**TO DO**
Find each line with the string "that" and copy it.

**MATERIAL**
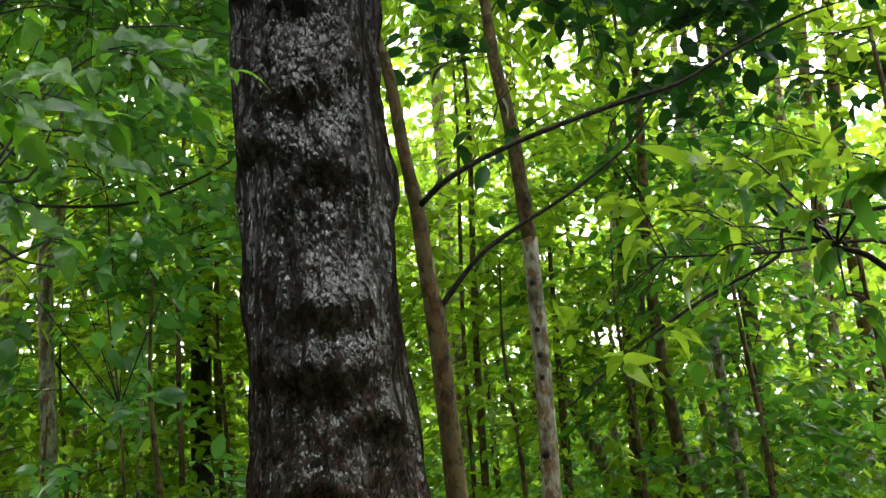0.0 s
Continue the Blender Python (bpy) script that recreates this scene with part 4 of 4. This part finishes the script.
    for seed, centre, radius, count, material in ((191, (-2.9, 5.4, 5.0), (1.1, 0.7, 1.0), 70, LEAF_LIME), (192, (-1.3, 5.6, 5.6), (0.8, 0.6, 0.8), 45, LEAF_LIME), (194, (-2.3, 6.0, 3.4), (1.0, 0.6, 0.8), 50, LEAF_LIME)):
        add_crown(TREES["dark"][1], TREES["dark"][0], centre, radius, count, 0.088, material, 0.50, 0.5, seed)
    add_crown(TREES["dark"][1], TREES["dark"][0], (-1.45, 3.7, 4.35), (0.7, 0.5, 0.5), 52, 0.113, LEAF_MID, 0.43, 0.5, 182)
    add_crown(TREES["dark"][1], TREES["dark"][0], (-2.1, 4.5, 4.7), (0.7, 0.5, 0.5), 45, 0.113, LEAF_MID, 0.43, 0.5, 183)
    add_crown(TREES["dark"][1], TREES["dark"][0], (-2.5, 5.0, 2.62), (0.75, 0.5, 0.55), 75, 0.110, LEAF_MID, 0.50, 0.5, 180)
    add_crown(TREES["dark"][1], TREES["dark"][0], (-1.9, 5.5, 2.8), (0.6, 0.5, 0.5), 40, 0.110, LEAF_FRESH, 0.50, 0.5, 181)
    add_crown(TREES["leaning"][1], TREES["leaning"][0], (3.9, 5.0, 7.3), (1.2, 0.9, 0.9), 130, 0.12, LEAF_OLIVE, 0.50, 0.5, 170)
    add_crown(TREES["leaning"][1], TREES["leaning"][0], (4.3, 6.2, 7.0), (1.2, 0.9, 1.0), 150, 0.12, LEAF_LIME, 0.50, 0.5, 171)
    add_crown(TREES["leaning"][1], TREES["leaning"][0], (3.9, 4.1, 8.2), (1.1, 0.9, 0.9), 130, 0.13, LEAF_MID, 0.50, 0.5, 172)


canopy()


def broad_saplings():
    """Young broad-leaved trees among the slim trunks on both sides."""
    rows = ((-4.75, 7.2, 3.4, 0.9, 70, 0.10, LEAF_FRESH), (-5.3, 8.2, 4.2, 1.2, 90, 0.11, LEAF_LIME), (-3.15, 7.0, 2.8, 0.9, 55, 0.11, LEAF_LIME), (-1.62, 4.7, 2.4, 0.55, 36, 0.10, LEAF_FRESH), (-1.85, 6.9, 3.0, 0.8, 55, 0.10, LEAF_LIME), (-4.1, 6.9, 3.2, 0.9, 55, 0.11, LEAF_MID), (-2.7, 8.0, 3.4, 1.2, 70, 0.11, LEAF_FRESH),
            (1.75, 5.4, 2.9, 0.7, 45, 0.10, LEAF_MID), (2.5, 5.3, 3.0, 0.8, 50, 0.10, LEAF_MID), (1.2, 6.4, 2.8, 0.8, 40, 0.10, LEAF_LIME), (2.3, 7.0, 3.2, 1.0, 60, 0.10, LEAF_MID), (0.35, 6.2, 2.6, 0.6, 30, 0.10, LEAF_LIME))
    for k, (x, y, h, wide, n, leaf, material) in enumerate(rows):
        rng = np.random.default_rng(500 + k)
        stem = [(x, y, -0.05, 0.022), (x + 0.03, y, h * 0.4, 0.018), (x - 0.03, y, h * 0.75, 0.012), (x, y, h, 0.005)]
        c = cloud_of(rng, n, (x, y, h * 0.55), (wide, wide * 0.8, h * 0.52))
        slim_tree("young sapling with broad wet green leaves on thin twigs", stem, BARK_BROWN, c, leaf, material, rng, "sapling", "broad-leaved saplings", 9, 0.6, 0.5)


broad_saplings()


def high_canopy():
    """Tall trees whose thin pale crowns close the sky overhead."""
    rng = np.random.default_rng(91)
    spots = [(-38, 8, 13.5), (0, 9, 17), (-14, 8, 13.5), (24, 8, 13.5), (-44, 9, 9.5), (-30, 8, 11), (-16, 9, 9.5), (-5, 9, 12.0), (20, 9, 10.5), (33, 8.5, 8.5), (44, 8, 11), (-56, 7, 11), (-25, 10, 15), (12, 9, 15.5), (32, 8.5, 14), (-10, 9, 8.2), (27, 8.5, 7.2), (38, 8.5, 7.5)]
    for k, (az, d, z) in enumerate(spots):
        a = radians(az)
        x, y = d * math.sin(a), d * math.cos(a)
        stem = [(x * 1.05, y + 1.2, -0.1, 0.09), (x * 1.03, y + 1.0, z * 0.5, 0.07), (x, y, z, 0.03)]
        slim_tree("tall forest tree with a thin light green crown", stem, BARK_LICHEN if k % 2 else BARK_BROWN, cloud_of(rng, 330, (x, y, z), (2.3, 1.6, 2.1)), 0.11, LEAF_OLIVE if k % 2 else LEAF_LIME, rng, "canopy_tree", "trees round the clearing", 9, 0.6, 0.5, (), False)


high_canopy()


def canopy_behind():
    """High crowns over and behind the walker."""
    for k, (x, y, z, n) in enumerate(((0.1, -5.7, 5.2, 420), (-4.2, -2.6, 6.0, 400), (4.4, -2.6, 6.0, 400), (-3.6, 0.8, 7.6, 220), (3.8, 0.6, 7.6, 200), (-2.8, -7.0, 5.5, 220), (2.8, -7.0, 5.5, 220), (-6.0, -2.5, 7.5, 200), (6.0, -2.5, 7.5, 200))):
        rng = np.random.default_rng(300 + k)
        rows = [(x * 1.2, y - 0.6, -0.1, 0.09), (x * 1.2, y - 0.6, z * 0.5, 0.07), (x, y, z, 0.03)]
        slim_tree("tall forest tree with a spreading green crown", rows, BARK_LICHEN, cloud_of(rng, n, (x, y, z), (2.0, 1.9, 0.9)), 0.2, LEAF_DARK, rng, "canopy_tree", "trees round the clearing", 9, 0.5, 0.5, (), False)


canopy_behind()


def far_canopy():
    """Tall trees whose crowns close the view over the saplings."""
    rng = np.random.default_rng(77)
    for k in range(8):
        az, d = radians(-33 + 9.6 * k + rng.uniform(-2, 2)), rng.uniform(10.5, 13)
        x, y, z = d * math.sin(az), d * math.cos(az), rng.uniform(7.5, 9.5)
        rows = [(x, y + 1, -0.1, 0.10), (x * 0.99, y + 0.8, z * 0.5, 0.08), (x, y, z, 0.03)]
        slim_tree("tall forest tree with a light green crown", rows, BARK_LICHEN if k % 2 else BARK_BROWN, cloud_of(rng, 160, (x, y, z), (2.3, 1.5, 2.8)), 0.15, LEAF_LIME if k % 3 else LEAF_FRESH, rng, "canopy_tree", "trees round the clearing", 9, 0.6, 0.5, (), False)


far_canopy()


def forest():
    """The trees all round: thin trunks and leafy crowns, thickest ahead."""
    rng = np.random.default_rng(21)
    spots = []
    for ring, (r0, r1, n) in enumerate(((5.2, 7.5, 0), (8.0, 11, 20), (11, 15, 11), (16, 25, 48))):
        for k in range(n):
            az = radians(-42 + 84 * (k + rng.uniform(0.15, 0.85)) / n)
            d = rng.uniform(r0, r1)
            if az > radians(31):
                continue
            spots.append((d * math.sin(az), d * math.cos(az), d, ring))
    for k in range(46):
        az = radians(50 + 260 * (k + rng.uniform(0.1, 0.9)) / 46)
        d = rng.uniform(4.5, 8) if k % 2 else rng.uniform(8, 13)
        if math.degrees(az) < 112 and k % 3:
            continue
        spots.append((d * math.sin(az), d * math.cos(az), d, 4))
    for k in range(18):
        az = radians(122 + 116 * (k + rng.uniform(0.1, 0.9)) / 18)
        d = rng.uniform(6, 9)
        spots.append((d * math.sin(az), d * math.cos(az), d, 4))
    mats = (LEAF_MID, LEAF_LIME, LEAF_LIME, LEAF_LIME, LEAF_DARK)
    for i, (x, y, d, ring) in enumerate(spots):
        h = rng.uniform(*((2.0, 3.2), (3.2, 4.6), (4.5, 6.5), (7.0, 10.0), (5, 8) if d < 8 else (8, 11))[ring])
        r = rng.uniform(0.018, 0.04) + 0.002 * d
        lean = rng.normal(0, 0.25, 2)
        rows = [(x, y, -0.1, r), (x + lean[0] * 0.2, y, h * 0.25, r * 0.9), (x + lean[0] * 0.5, y + lean[1] * 0.5, h * 0.55, r * 0.7), (x + lean[0], y + lean[1], h * 0.95, r * 0.25)]
        leaf = (0.12, 0.10, 0.135, 0.19, 0.22)[ring] * rng.uniform(0.85, 1.2)
        n = (22, 105, 125, 255, 190)[ring]
        wide = (1.0, 1.5, 1.9, 2.6, 2.2)[ring]
        z = 0.3 + (h - 0.3) * rng.uniform(0, 1, n) ** 1.2
        c = cloud_of(rng, n, (x, y, 0), (wide, wide, 0.5))
        c[:, 2] += z
        if ring == 4:
            c = c[np.abs(np.degrees(np.arctan2(c[:, 0], c[:, 1]))) > 54]
        slim_tree("slim rainforest tree with loose sprays of green leaves", rows, BARK_BROWN if i % 3 else BARK_LICHEN, c, leaf, mats[ring] if ring == 4 or i % 3 else LEAF_LIME if i % 2 else LEAF_FRESH, rng, "forest_tree", "trees of the forest", 9, 0.7, 0.5, (), ring < 2)


forest()


def undergrowth(seed, n, near, leaf, material, label):
    rng = np.random.default_rng(seed)
    az = np.radians(rng.uniform(-45, 45, n))
    d = rng.uniform(near, 20, n)
    c = np.stack([d * np.sin(az), d * np.cos(az), rng.uniform(0.05, 1.0, n) * np.clip((d - 3.2) / 3.4, 0.2, 1)], 1)
    c[:, 2] *= 1.05 + 0.55 * np.sin(2.9 * c[:, 0] + 1) * np.sin(2.3 * c[:, 1])
    way = rng.normal(size=c.shape) * (1, 1, 0.3) + (0, 0, 0.4)
    pos, ldir, up, size, _ = sprays(rng, c, way, leaf, 8, 0.4)
    k = open_air(pos)
    pos, ldir, up, size = pos[k], ldir[k], up[k], size[k]
    tagged(part("undergrowth", leaves_mesh(pos, ldir, up, size * (1 + 0.05 * np.linalg.norm(pos, axis=1)), 0.48), material), label, "undergrowth", kind="stuff")


def thicket_behind():
    """Dense dark understorey that closes the forest round and behind the clearing."""
    rng = np.random.default_rng(61)
    n = 3400
    az = np.radians(rng.uniform(52, 308, n))
    d = rng.uniform(5.5, 14, n)
    c = np.stack([d * np.sin(az), d * np.cos(az), 6.5 * rng.uniform(0, 1, n) ** 1.15], 1)
    pos, ldir, up, size, _ = sprays(rng, c, rng.normal(size=c.shape) * (1, 1, 0.3), 0.26, 8, 0.5)
    tagged(part("undergrowth", leaves_mesh(pos, ldir, up, size, 0.5), LEAF_DARK), "dense dark-green understorey leaves closing the forest", "undergrowth", kind="stuff")


thicket_behind()
undergrowth(31, 5200, 4.6, 0.062, LEAF_LIME, "low lime-green seedlings covering the forest floor")
undergrowth(32, 6000, 4.5, 0.058, LEAF_FRESH, "low wet dark-green ferny shrubs on the floor")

**ANSWER TO THE TASK**
Continue the Blender Python (bpy) script that recreates this scene with part 4 of 4. This part finishes the script.
    """Dense dark understorey that closes the forest round and behind the clearing."""